Figure 10. Performing Search with group_by_field enabled

In a real-time RAG use case, if a customer prompts “show me the products that have the best reviews” or a seller/website owner prompts “show me products where customers complain most about fitting issues,” you might think you can just directly query on a scalar field like avg_rating. We could, but the ratings are averaged, and crucial information gets generalized. We don't get details on why a rating is high or low. Grouping search on reviews directly helps us get specific insights.

Let’s consider another example with the query text ‘yuck.’ Below, we compare the results obtained using grouping search versus those from a non-grouped search.

Figure 11. Negative review query

Figure 12. Performing Search with group_by_field disabled

We can observe that ‘WorstProductE’ appeared four times out of the top ten results, when we disabled group_by_field .

Figure 13. Performing Search with group_by_field enabled

On the other hand , looking at the grouped results, it’s no surprise to see ‘WorstProductE’ sitting at the top of the list, without any repetition . This is exactly what we’d expect when we turn on the group_by_field feature.

Conclusion

Grouping search feature significantly enhances the quality and relevance of search results.

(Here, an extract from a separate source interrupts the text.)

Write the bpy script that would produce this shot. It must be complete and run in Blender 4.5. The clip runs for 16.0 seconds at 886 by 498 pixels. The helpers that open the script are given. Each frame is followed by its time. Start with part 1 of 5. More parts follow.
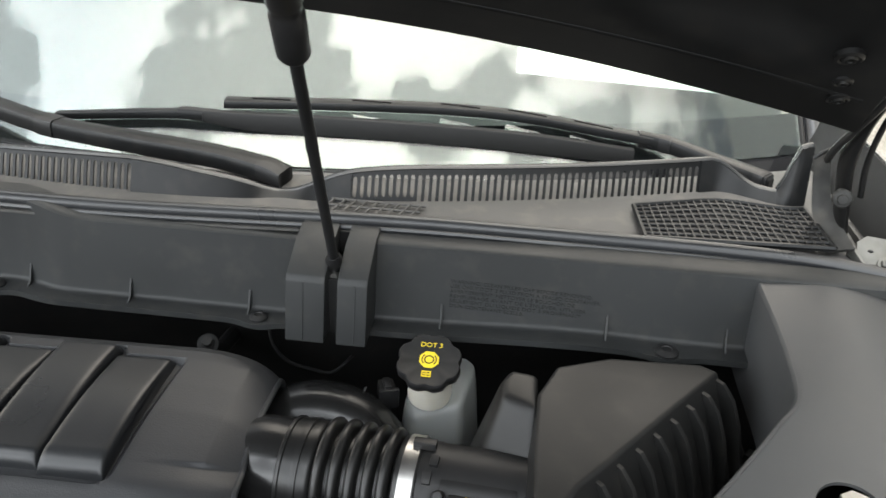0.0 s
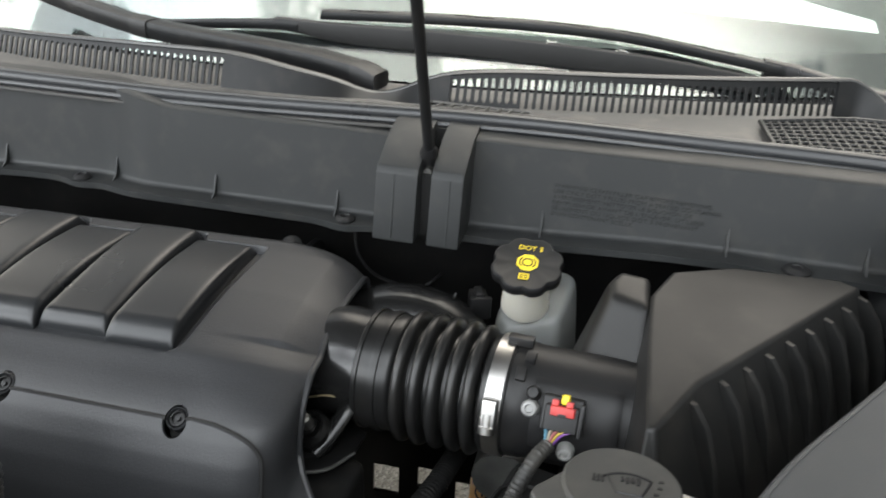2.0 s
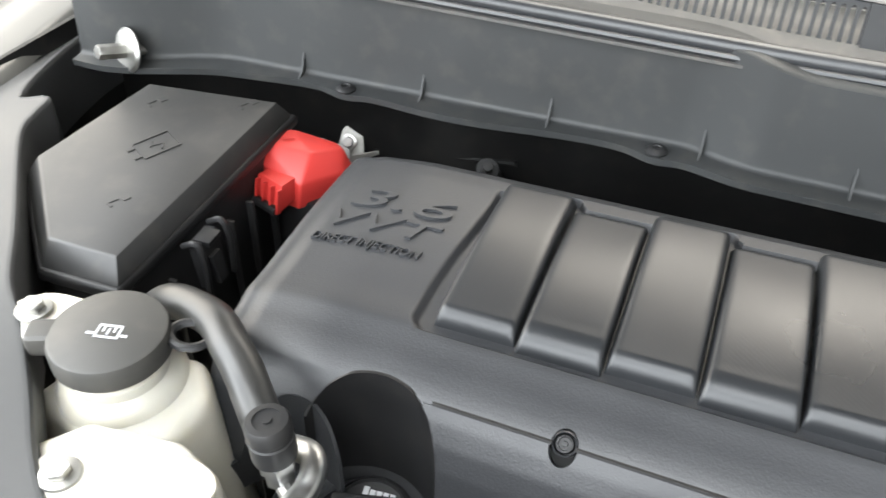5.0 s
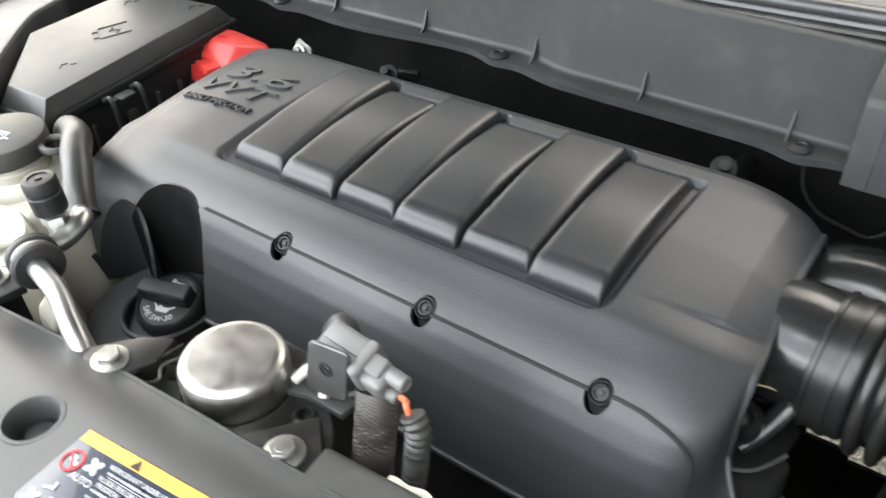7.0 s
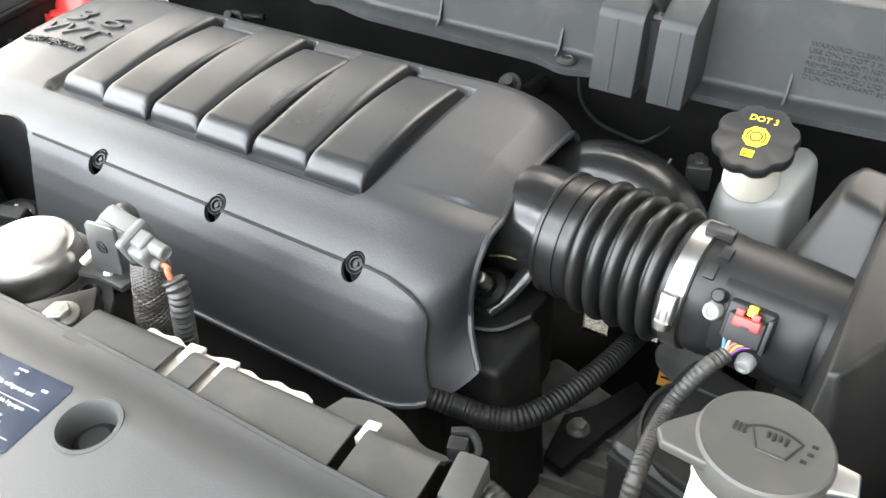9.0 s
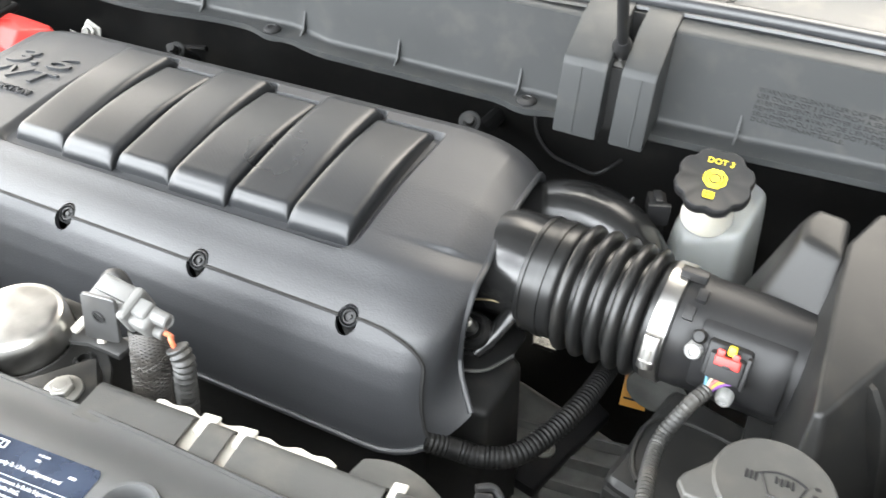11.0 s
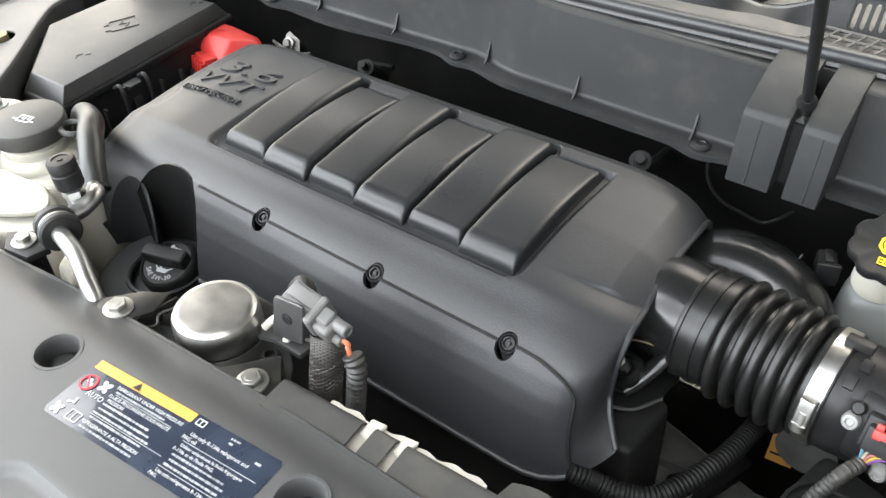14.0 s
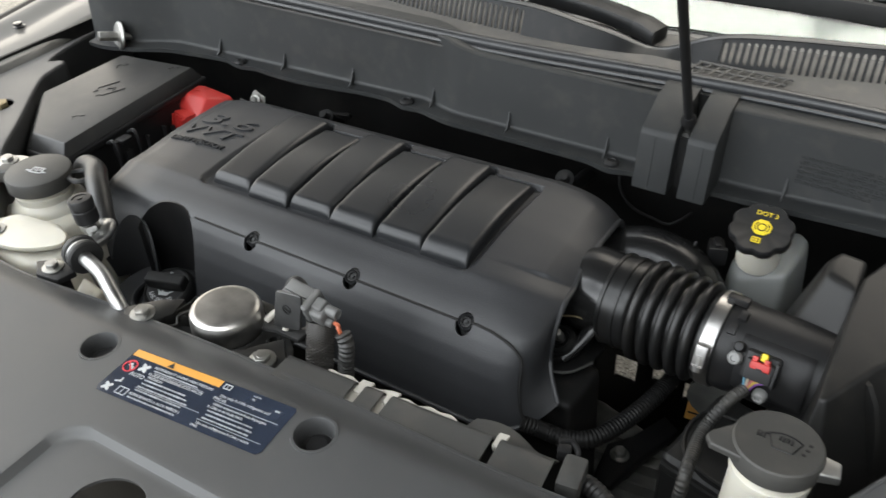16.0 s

By clustering data based on shared attributes, it reduces redundancy and delivers richer, more informative outputs. This is particularly valuable as data grows in volume and complexity. Integrated with IBM’s open lakehouse platform, watsonx.data, Milvus offers a secure, enterprise-grade solution. With its robust and scalable platform, businesses can easily navigate their data, uncover valuable insights, and stay ahead in the ever-evolving data landscape. Embracing Milvus with watsonx.data empowers businesses to turn data into their greatest asset.